The original announcement offered guidance in the 5 7/8% area at an amount of $500 million. Guidance was later revised to 5.8%.

Brazil also reserved its rights to increase the size of the transaction by as much as 5% during the Asian overnight session on May 8.

Barclays and Citigroup acted as bookrunners for the registered deal.

The original bonds priced on Jan. 7, 2009 at a price 98.135 to yield 6.127%, or Treasuries plus 370 bps.

Also, the 11% government bonds due 2040 slipped ½ point to 131 bid, 131.1 offered.

LatAm high-betas better

Latin America cooled its rally pace but still found places to improve on Thursday.

In Argentina, bonds were up as many expected the government to take advantage of low price levels to buy back debt before a continuing rally puts them out of reach, the Buenos Aires Herald reported.

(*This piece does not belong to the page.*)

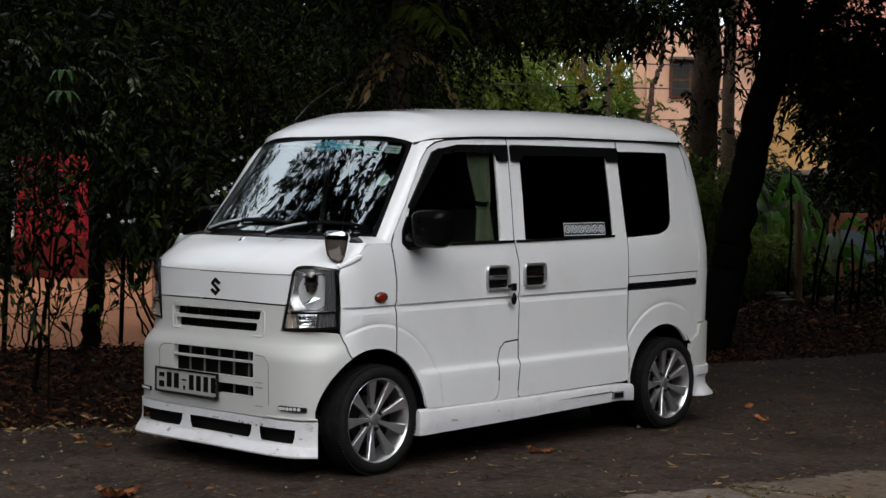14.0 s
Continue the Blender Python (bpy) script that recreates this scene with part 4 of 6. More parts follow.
# key left in the near front door's lock
key = thing("key_fob", "black key fob hanging from the door lock", "key")
part("key_blade", box((0.922, -0.775, 0.878), (0.945, -0.744, 0.900), 0.004), BLACK, key)
part("key_head", box((0.915, -0.785, 0.868), (0.952, -0.772, 0.908), 0.005), BLACK, key)
bm = bmesh.new()
bmesh.ops.create_uvsphere(bm, u_segments=16, v_segments=10, radius=1)
for p in bm.verts:
    k = 1 - 0.45 * max(0, p.co.z)
    p.co = Vector((0.952 + 0.023 * p.co.x * k, -0.765 + 0.006 * p.co.y, 0.826 + 0.033 * p.co.z))
part("fob", bm, BLACK, key)
part("key_ring", tube([(0.945, -0.777, 0.875), (0.950, -0.772, 0.862), (0.952, -0.768, 0.850)], 0.0015, 6), CHROME, key)

# roof aerial
part("aerial", tube([(0.505, 0.48, 1.765), (0.62, 0.49, 1.86), (0.80, 0.50, 1.965), (0.93, 0.50, 2.02)], [0.0035, 0.0025, 0.002, 0.0016], 6), BLACK, van)
part("aerial_foot", box((0.488, 0.466, 1.752), (0.520, 0.494, 1.764), 0.004), BLACK, van)

# stickers
rngw = np.random.default_rng(19)


def stroke(u0, t0, u1, t1, half, bow):
    rows = []
    for k in np.linspace(0, 1, 7):
        w = half * math.sin(math.pi * (0.08 + 0.9 * k))
        u, t = u0 + (u1 - u0) * k, t0 + (t1 - t0) * k + bow * math.sin(math.pi * k)
        rows.append([ws_point(u, t + w, -0.0015), ws_point(u, t - w, -0.0015)])
    return strip(rows)


def strokes(name, rows_of, material, parent, label=""):
    vs, fs = [], []
    for args in rows_of:
        v, f = stroke(*args)
        fs += [tuple(i + len(vs) for i in g) for g in f]
        vs += v
    return mesh_part(name, vs, fs, material, parent, label, smooth=False)


feathers = []
for k in range(30):
    u, t = rngw.uniform(-0.30, 0.08), rngw.uniform(0.862, 0.95)
    du, dt = rngw.uniform(0.05, 0.14), rngw.uniform(-0.045, 0.03)
    feathers.append((u + du / 2, t - dt, u - du / 2, t + dt, rngw.uniform(0.004, 0.010), rngw.uniform(-0.01, 0.012)))
decal = strokes("windscreen_decal", feathers, TEAL, van, "teal feathered decal across the windscreen head")
strokes("decal_streak", [(-0.20 - 0.04 * k, 0.93 - 0.004 * k + rngw.normal() * 0.008, -0.34 - 0.04 * k, 0.915 - 0.0055 * k + rngw.normal() * 0.008, rngw.uniform(0.003, 0.007), rngw.normal() * 0.008) for k in range(11)], SEAGREEN, decal)
for k in range(15):
    strokes("print_bar", [(-0.02 - 0.035 * k, 0.787 - 0.0015 * k, -0.042 - 0.035 * k, 0.786 - 0.0015 * k, 0.006, 0.0)], GREYBAR, decal)
disc = [ws_point(-0.862, 0.590, 0.004)] + [ws_point(-0.862 + 0.058 * math.cos(a) * (0.93 + 0.07 * math.cos(14 * a)), 0.590 + 0.066 * math.sin(a) * (0.93 + 0.07 * math.cos(14 * a)), 0.004) for a in np.linspace(0, 2 * math.pi, 85)[:-1]]
mesh_part("round_sticker", disc, [(0, 1 + k, 1 + (k + 1) % 84) for k in range(84)], PALE, van, "pale round windscreen sticker")
rows = [[ws_point(u, t, 0.004) for u in np.linspace(-0.905, -0.755, 4)] for t in (0.868, 0.945)]
v, f = strip(rows, True)
sqs = mesh_part("square_sticker", v, f, PALE, van, "pale square permit sticker")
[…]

The 8.23% Argentine discount bonds due 2033 added another 2 points to 38 bid, 39¾ offered.

In Venezuela, the government finally settled payment for the seizure of steelmaker Sidor with Luxembourg's Ternium SA for $1.97 billion, according to a statement.

Ternium transferred the title of its 59.7% controlling interest in Sidor, even though Caracas has controlled the company since July 12, 2008, the Ternium statement said.

The 9¼% sovereigns due 2027 inched up ¼ point to 68½ bid, 68¾ offered.

Asia pushes higher

Asia continued to improve, if at a slower pace on Thursday, while spreads were ratcheted tighter by falling Treasuries.

Meanwhile in the Philippines, gross international reserves added $424 million in April and hit $39.5 billion by the end of the month, according to the central bank.

The figures were hampered by debt repayments, but losses were outweighed by the foreign exchange operations of the bank and foreign investments, the bank statement said.

The peso was seen trading at 47.475 to the dollar.

Indonesia's fast-climbing bonds due 2019 reversed course and fell by ½ point to 126½ bid, 128½ offered.

Also in Asia, Pakistan prime minister Yusuf Raza Gilani announced that he has ordered the army to "eliminate militants and terrorists" after meeting with U.S. president Barack Obama and Afghanistan president Hamid Karzai.

"In order to restore honor and dignity of our homeland, and to protect people, the armed forces have been called to eliminate the militants and terrorists," Gilani said.